Early in my ministry, my wife handed me a cartoon of a woman speaking to her husband who was pouring over his schedule. It read, “Just remember honey, Jesus loves you, and everyone else has a wonderful plan for your life.”

As laughable as it was, it is also quite the reality for just about everyone I know. It seems many people around us are convinced that they know what we should do, how we should feel, and what our priorities should be. Unfortunately, these people rarely agree, making their combined list of expectations even greater. They also rarely spend time listening to our situation and our heart, choosing instead to impose their own thoughts and feelings on us.

What is most unfortunate is that their comments are not rooted in revelation from God. Instead of prayerfully considering what God might be asking of us, they bypass that reflective process to speak out of their own agendas and desires, certain that they know what is best for us. The question for us is, “how are we going to respond?”

In our modern day of politically correct, sensitive responses, many of us feel the need to fit in to the expectations of those around us. We don’t want to respond to these inappropriate intrusions in a way that seems mean, so we often allow guilt to pile up as we add more things to our “To do” list. As kind and loving as that response may seem, it is actually a form of codependency that encourages unhealthy behavior. It may be that our best response is a different response.

The Apostle Paul wrote, “Now does that sound as if I were trying to win human approval? No! I want God’s approval! Or that I’m trying to cater to people? If I were still doing that, I would not be a servant of the Messiah.” (Galatians 1:10) He could not be clearer. His goal is not human approval, but God’s approval. He addresses those who would seek to direct his life without prayerful reflection and guidance by saying, “So what? Think what you like. Say what you like. I am seeking God’s approval.”

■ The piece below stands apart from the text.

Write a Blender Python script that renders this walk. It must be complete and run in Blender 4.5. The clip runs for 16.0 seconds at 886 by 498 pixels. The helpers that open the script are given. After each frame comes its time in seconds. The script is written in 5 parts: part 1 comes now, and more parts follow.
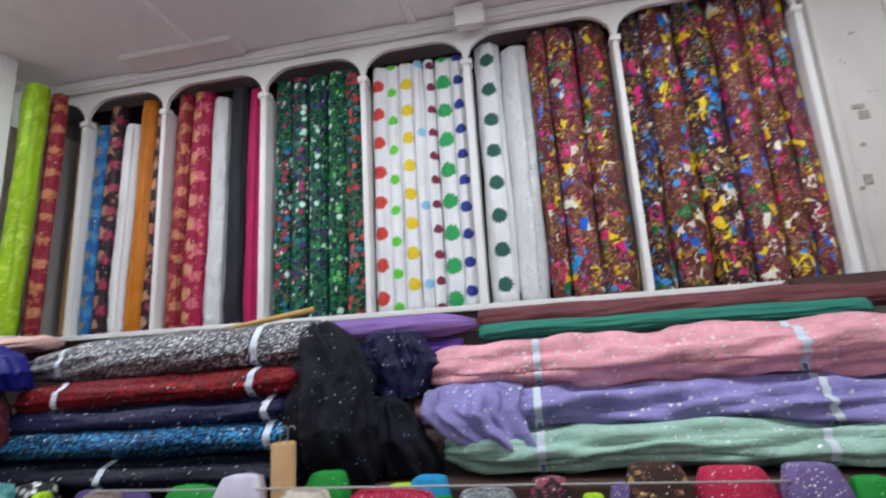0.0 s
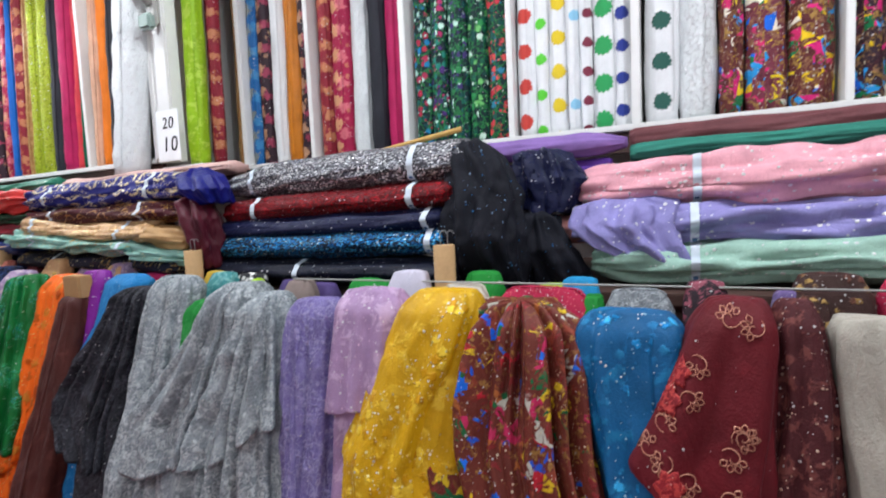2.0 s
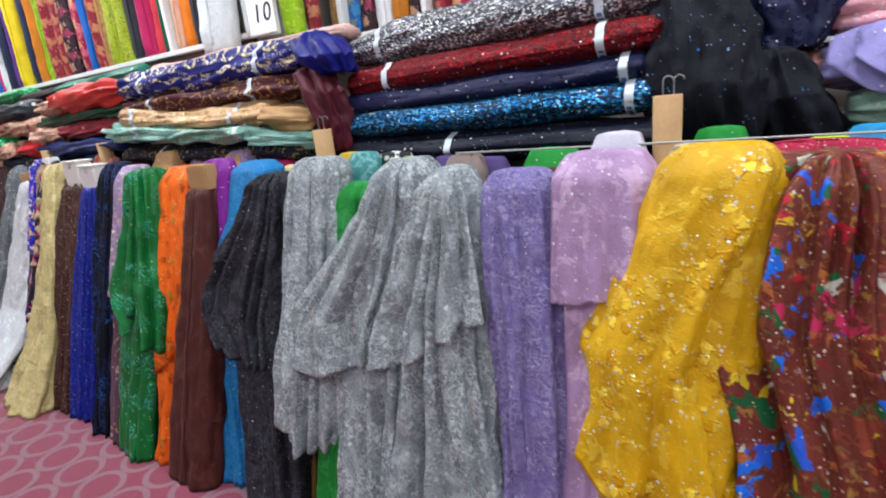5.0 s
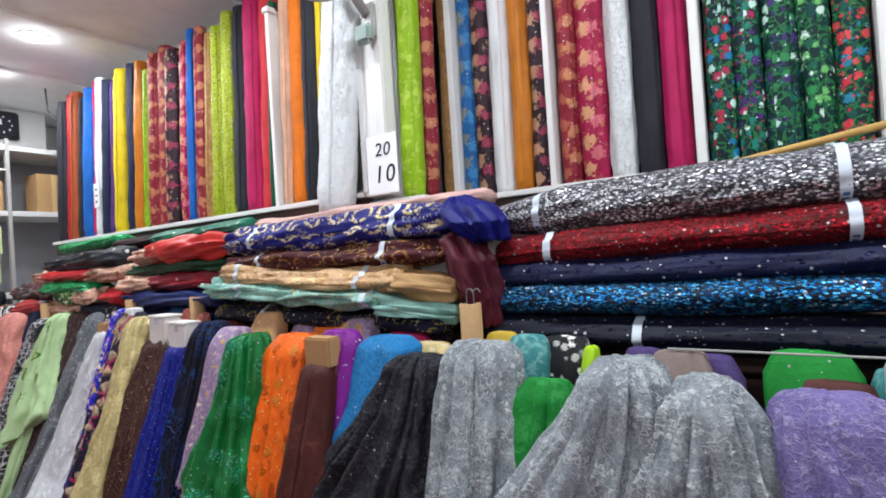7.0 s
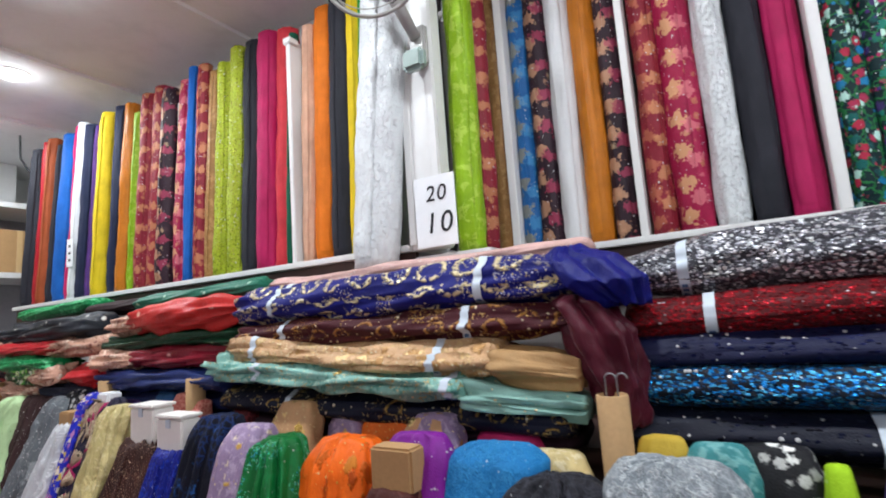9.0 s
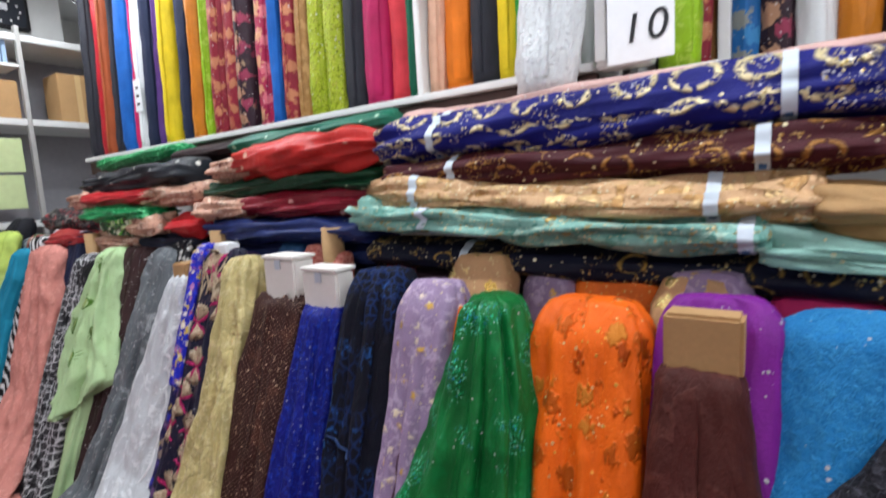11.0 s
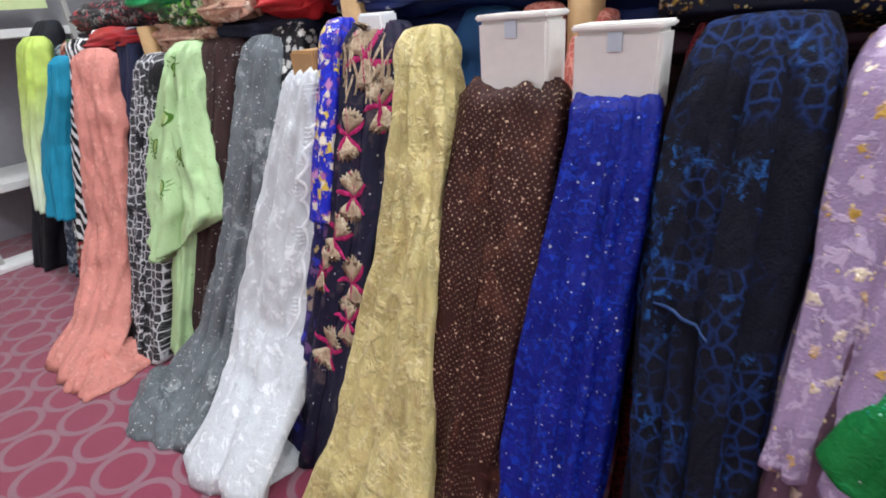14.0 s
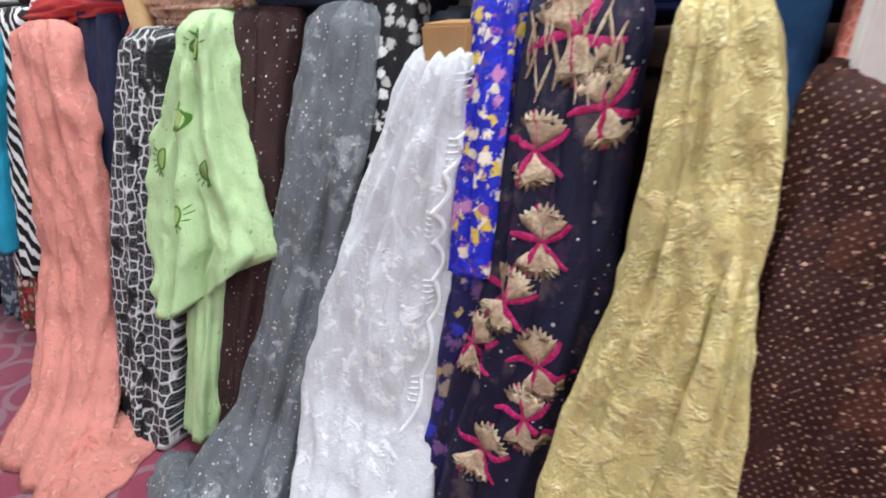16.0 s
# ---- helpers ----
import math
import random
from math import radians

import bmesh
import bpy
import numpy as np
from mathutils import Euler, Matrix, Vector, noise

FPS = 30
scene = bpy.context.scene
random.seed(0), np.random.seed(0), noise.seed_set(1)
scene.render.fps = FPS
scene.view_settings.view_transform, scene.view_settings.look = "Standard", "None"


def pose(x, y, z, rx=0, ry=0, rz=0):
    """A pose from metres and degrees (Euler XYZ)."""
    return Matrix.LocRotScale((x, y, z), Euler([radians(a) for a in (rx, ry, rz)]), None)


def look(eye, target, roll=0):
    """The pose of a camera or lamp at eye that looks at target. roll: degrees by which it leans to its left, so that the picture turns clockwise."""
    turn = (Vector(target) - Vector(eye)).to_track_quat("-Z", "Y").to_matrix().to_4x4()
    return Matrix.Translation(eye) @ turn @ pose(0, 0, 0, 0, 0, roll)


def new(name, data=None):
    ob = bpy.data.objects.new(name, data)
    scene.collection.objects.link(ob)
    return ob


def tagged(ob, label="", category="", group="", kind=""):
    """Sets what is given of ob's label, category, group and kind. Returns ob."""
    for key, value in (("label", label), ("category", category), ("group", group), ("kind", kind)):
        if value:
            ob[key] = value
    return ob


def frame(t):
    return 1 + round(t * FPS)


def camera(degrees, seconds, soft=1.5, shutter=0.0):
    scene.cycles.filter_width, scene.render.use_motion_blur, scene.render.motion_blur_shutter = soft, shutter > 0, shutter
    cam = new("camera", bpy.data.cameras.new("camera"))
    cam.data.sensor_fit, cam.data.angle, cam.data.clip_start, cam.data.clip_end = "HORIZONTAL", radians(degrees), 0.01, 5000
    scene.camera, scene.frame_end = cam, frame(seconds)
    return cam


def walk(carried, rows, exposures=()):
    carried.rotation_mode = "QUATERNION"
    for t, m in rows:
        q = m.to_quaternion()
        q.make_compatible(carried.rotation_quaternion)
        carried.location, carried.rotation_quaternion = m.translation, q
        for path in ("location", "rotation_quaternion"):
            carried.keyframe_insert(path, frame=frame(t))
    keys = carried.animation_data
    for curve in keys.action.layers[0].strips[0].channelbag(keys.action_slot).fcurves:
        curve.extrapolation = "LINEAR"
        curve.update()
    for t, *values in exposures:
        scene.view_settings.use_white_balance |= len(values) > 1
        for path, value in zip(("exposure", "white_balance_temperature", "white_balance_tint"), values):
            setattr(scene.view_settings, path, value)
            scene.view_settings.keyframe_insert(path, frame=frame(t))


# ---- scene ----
from mathutils.bvhtree import BVHTree

cam = camera(82.9, 16.0, soft=1.8, shutter=0.3)
METRES, EYE, TILT, LEAN, TURN = 4.2, 1.52, 0.0, 0.0, 10.2
ROWS = [
    (0.0, 0.0, 0.0, 0.0, 0.72, 11.95, 3.41),
    (0.5, -0.0154, -0.0005, -0.0107, 7.8, 5.75, 2.07),
    (1.0, -0.0207, -0.0031, -0.0168, 12.49, 1.19, 3.2),
    (1.5, -0.0177, -0.0034, -0.0204, 12.95, -0.57, 2.83),
    (2.0, -0.019, -0.0054, -0.0262, 14.95, -4.52, 2.72),
    (2.5, -0.0264, -0.0086, -0.0332, 18.89, -9.83, 3.81),
    (3.0, -0.0395, -0.006, -0.0398, 19.34, -14.34, 4.65),
    (3.2, -0.045, -0.0042, -0.0418, 19.16, -15.3, 4.69),
    (4.3, -0.103, 0.015, -0.047, 18.6, -18.0, 5.6),
    (5.3, -0.1618, 0.0345, -0.0426, 21.0, -13.15, 6.28),
    (5.5, -0.1731, 0.0417, -0.039, 22.93, -10.33, 6.13),
    (6.0, -0.2052, 0.0501, -0.0246, 25.57, -3.49, 4.77),
    (6.5, -0.2453, 0.0531, -0.0162, 24.9, 0.32, 4.5),
    (7.0, -0.2712, 0.0628, -0.017, 22.9, 0.65, 3.69),
    (7.5, -0.2943, 0.093, -0.0175, 21.57, -0.21, 4.37),
    (8.0, -0.3171, 0.1115, -0.0163, 20.82, 0.28, 3.81),
    (8.2, -0.3309, 0.1125, -0.0145, 20.3, 1.37, 3.99),
    (9.5, -0.425, 0.148, -0.002, 21.2, 9.4, 4.3),
    (10.3, -0.481, 0.1695, 0.0011, 22.61, 7.88, 4.25),
    (10.5, -0.5003, 0.1748, -0.0028, 22.96, 3.62, 3.84),
    (11.0, -0.5323, 0.1786, -0.022, 24.34, -7.03, 3.29),
    (11.5, -0.5584, 0.1915, -0.0431, 26.21, -16.6, 3.04),
    (12.0, -0.5875, 0.2153, -0.0559, 26.84, -22.29, 2.69),
    (12.5, -0.6128, 0.2259, -0.059, 26.93, -23.08, 1.28),
    (13.0, -0.6511, 0.2205, -0.0586, 27.17, -24.41, 1.8),
    (13.5, -0.6826, 0.2145, -0.0546, 27.36, -23.41, 3.04),
    (14.0, -0.7137, 0.2307, -0.0605, 26.67, -25.72, 4.46),
    (14.5, -0.7435, 0.2589, -0.0581, 23.87, -25.9, 5.16),
    (15.0, -0.7828, 0.2649, -0.0556, 22.99, -24.83, 5.96),
    (15.5, -0.8285, 0.2629, -0.0545, 19.62, -25.18, 5.12),
    (16.0, -0.875, 0.2758, -0.0658, 19.24, -27.35, 2.97),
]
walk(cam, [(t, pose(0, 0, EYE, TILT, LEAN, TURN) @ pose(METRES * x, METRES * y, METRES * z, 90 + pitch, lean, yaw)) for t, x, y, z, yaw, pitch, lean in ROWS],
     exposures=[(0.0, -0.22), (1.0, -0.12), (3.0, 0.28), (5.5, 0.36), (7.5, 0.02), (10.5, -0.08), (11.0, 0.05), (11.6, 0.5), (12.5, 0.52), (14.0, 0.4), (15.0, 0.66), (15.6, 0.64), (16.0, 0.52)])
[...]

You and I must seek God with the questions, “Did I do what you wanted? Am I doing the right thing? Are you pleased with me and my direction?” We can allow the comments of others to lead us to seek God’s opinion, and we can maintain a teachable spirit, but our goal is not to please people, but God.

This is significant as we embrace God’s vision for our life. God may ask things of us that are not what others want us to do, and we will undoubtedly need to say, “No,” to many things people ask of us. This is not because we are mean, but because we are wise. What value is there is trying to live up to the expectations of people who will never be satisfied, especially when that means we might neglect the greater things God is asking us to do. Certainly, chasing down what it takes to please the people around us will drain our energy for the things we should be doing, and may cause us to lose focus on our calling.

Saturday night, as I watched my beloved Pittsburgh Steelers lose a playoff game to our rivals, I had a lot so say as an armchair quarterback and coach. Comfortably sitting on my sofa, I was certain I knew what needed to be done to win the game. The truth is, I was not there. I did not have all the information the coaches had. I am not trained to coach a professional sports team, and it is not my job. All of this is exactly why there is not a single player on the team that is remotely concerned about my assessment of their game plan or performance. I can have an opinion, but the reality is, my opinion does not matter.

The greatest goal of our lives is not the approval of others, it is the approval of God. When our lives on earth are complete and we stand before our God, whose eyes blaze like fire, we want to hear the words, “Well done, good and faithful servant.” This will be the affirmation from the One who truly matters, not from the onlookers who had opinions.